Orientandosi verso una visione in cui la nascita dello spazio e del tempo precede la separazione di materia e energia, il tentativo junghiano consisteva forse in una comprensione intuitiva della questione dello stato originario mediante la fusione dell’ipotesi quantistica e della teoria della relatività.

Ma poiché, stando all’esperienza, spazio e tempo sembrano in determinate circostanze ridotti approssimativamente a zero, cade con ciò anche la causalità, legata all’esistenza di spazio e tempo e di mutazione dei corpi, dal momento che essa consiste nella successione di causa ed effetto. Per questo motivo il fenomeno della sincronicità non può essere per principio posto in relazione con alcuna rappresentazione causale”.

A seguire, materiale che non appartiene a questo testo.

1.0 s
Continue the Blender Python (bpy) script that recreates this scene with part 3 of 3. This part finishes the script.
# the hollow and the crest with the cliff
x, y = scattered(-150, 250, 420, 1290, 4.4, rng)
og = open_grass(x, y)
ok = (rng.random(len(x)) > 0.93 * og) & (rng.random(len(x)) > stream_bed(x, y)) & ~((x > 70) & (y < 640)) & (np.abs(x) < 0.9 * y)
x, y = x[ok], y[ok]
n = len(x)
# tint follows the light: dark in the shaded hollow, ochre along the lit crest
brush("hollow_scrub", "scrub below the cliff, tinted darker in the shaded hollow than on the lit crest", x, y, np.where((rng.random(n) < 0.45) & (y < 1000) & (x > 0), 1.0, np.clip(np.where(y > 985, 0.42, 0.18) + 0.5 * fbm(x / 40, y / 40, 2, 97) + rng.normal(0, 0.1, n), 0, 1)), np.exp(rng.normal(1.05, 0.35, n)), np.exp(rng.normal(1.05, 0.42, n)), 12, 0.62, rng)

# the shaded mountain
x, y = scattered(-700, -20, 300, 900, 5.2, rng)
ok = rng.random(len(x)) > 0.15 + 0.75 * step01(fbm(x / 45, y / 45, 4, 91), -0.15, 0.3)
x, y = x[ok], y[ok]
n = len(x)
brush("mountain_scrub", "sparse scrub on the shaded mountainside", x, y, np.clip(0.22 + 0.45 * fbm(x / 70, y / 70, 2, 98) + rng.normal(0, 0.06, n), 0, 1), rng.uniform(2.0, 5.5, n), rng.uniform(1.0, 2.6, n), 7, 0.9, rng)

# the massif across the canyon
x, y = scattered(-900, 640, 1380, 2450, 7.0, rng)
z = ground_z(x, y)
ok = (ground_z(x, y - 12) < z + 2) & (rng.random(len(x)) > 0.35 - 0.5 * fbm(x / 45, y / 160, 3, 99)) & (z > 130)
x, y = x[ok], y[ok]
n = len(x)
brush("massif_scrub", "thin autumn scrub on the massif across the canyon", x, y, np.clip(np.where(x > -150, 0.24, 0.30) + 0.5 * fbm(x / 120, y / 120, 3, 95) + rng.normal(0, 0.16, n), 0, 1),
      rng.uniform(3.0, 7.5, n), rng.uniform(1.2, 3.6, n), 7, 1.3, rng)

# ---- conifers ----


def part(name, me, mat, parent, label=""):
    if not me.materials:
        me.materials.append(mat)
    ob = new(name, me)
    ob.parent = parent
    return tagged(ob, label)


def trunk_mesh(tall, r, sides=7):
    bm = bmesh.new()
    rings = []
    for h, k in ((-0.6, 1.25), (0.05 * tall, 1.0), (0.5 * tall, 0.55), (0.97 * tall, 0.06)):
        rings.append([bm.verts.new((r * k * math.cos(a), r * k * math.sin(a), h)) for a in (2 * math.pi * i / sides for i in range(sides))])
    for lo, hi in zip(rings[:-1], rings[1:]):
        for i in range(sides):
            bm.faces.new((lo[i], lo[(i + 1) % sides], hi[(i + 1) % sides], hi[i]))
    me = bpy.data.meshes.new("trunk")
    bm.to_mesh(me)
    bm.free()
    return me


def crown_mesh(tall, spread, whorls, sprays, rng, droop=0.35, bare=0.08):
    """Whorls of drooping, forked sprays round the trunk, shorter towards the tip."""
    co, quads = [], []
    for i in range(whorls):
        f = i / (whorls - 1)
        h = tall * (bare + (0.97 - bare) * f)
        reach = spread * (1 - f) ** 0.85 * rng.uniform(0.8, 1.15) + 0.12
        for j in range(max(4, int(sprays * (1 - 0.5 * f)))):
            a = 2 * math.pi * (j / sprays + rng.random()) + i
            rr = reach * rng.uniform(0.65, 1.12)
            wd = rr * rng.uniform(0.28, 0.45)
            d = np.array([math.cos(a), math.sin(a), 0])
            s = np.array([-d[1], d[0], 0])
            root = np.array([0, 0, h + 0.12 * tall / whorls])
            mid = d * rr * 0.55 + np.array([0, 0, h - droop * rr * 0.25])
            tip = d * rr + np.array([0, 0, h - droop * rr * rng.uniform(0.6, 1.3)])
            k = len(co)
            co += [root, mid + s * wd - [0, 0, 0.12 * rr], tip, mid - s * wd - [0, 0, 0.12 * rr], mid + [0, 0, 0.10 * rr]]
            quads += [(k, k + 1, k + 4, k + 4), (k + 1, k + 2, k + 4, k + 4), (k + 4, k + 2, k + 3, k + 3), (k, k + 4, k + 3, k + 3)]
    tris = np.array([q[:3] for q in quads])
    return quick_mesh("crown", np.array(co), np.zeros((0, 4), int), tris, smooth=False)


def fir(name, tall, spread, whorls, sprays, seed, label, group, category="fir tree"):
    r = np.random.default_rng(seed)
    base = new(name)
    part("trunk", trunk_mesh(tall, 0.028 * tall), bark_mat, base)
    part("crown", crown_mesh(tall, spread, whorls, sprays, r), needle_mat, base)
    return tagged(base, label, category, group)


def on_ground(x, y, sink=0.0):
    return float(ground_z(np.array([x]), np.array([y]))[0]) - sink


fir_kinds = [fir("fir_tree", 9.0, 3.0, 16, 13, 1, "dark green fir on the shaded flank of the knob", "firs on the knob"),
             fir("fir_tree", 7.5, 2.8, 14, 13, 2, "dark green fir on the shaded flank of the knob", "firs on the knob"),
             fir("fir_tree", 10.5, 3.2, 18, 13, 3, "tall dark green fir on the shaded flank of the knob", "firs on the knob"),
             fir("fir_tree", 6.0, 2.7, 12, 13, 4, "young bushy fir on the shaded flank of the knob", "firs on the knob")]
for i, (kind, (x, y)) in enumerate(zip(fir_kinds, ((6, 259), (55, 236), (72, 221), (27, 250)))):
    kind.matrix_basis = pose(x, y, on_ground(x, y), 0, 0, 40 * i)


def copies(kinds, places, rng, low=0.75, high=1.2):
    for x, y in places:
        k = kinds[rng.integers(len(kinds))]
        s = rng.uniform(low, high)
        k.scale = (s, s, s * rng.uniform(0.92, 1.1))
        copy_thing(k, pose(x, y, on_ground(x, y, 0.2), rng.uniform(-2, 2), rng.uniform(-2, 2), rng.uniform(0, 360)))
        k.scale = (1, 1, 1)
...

Pel tramite dell’archetipo psicoide trovava una sua collocazione cosmogonica anche la psiche. E anche se alle origini dell’universo poteva non esserci un “disegno intelligente”, la presenza della psiche s’affiancava a quella della sostanza materica, ancor prima della nascita di spazio e tempo, a formare quello stato indifferenziato che produrrebbe la sincronicità.

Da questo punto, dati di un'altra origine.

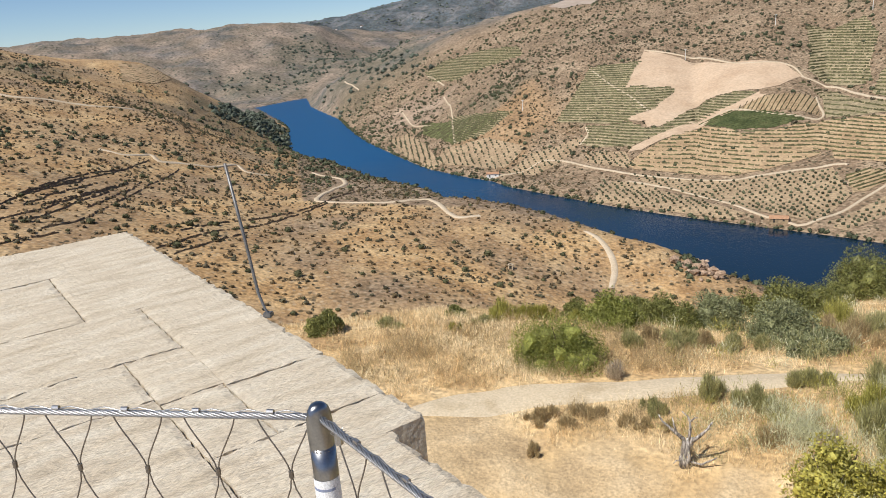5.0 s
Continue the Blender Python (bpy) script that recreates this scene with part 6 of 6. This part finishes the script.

In questo caos di possibilità, – si legge nella corrispondenza con Erich Neumann del 1959 – i fenomeni sincronistici sono stati verosimilmente al lavoro, operando sia assieme che contro le note leggi di natura, per produrre, in momenti archetipici, sintesi che ci appaiono miracolose… Questo presuppone non soltanto un significato che pervade il tutto, latente, che può essere riconosciuto dalla coscienza, ma durante quel momento preconscio anche un processo psicoide con cui un evento fisico coincide significativamente. A questo livello non possiamo cogliere il significato, perché non c’è alcuna coscienza”.

Dall’espansione e dal raffreddamento della primordiale singolarità emergono modelli sostanziali che assumono, insieme con la morfologia, un loro senso, generando vita e conducendo alla consapevolezza.

Naturale conclusione non poteva che essere un’affermazione di questo tenore: quanto accade nella diacronia è “contemporaneamente” avvertito nello “spirito divino”. Ma, a questo punto, la metafora, da teleologica, si faceva ormai esclusivamente teologica!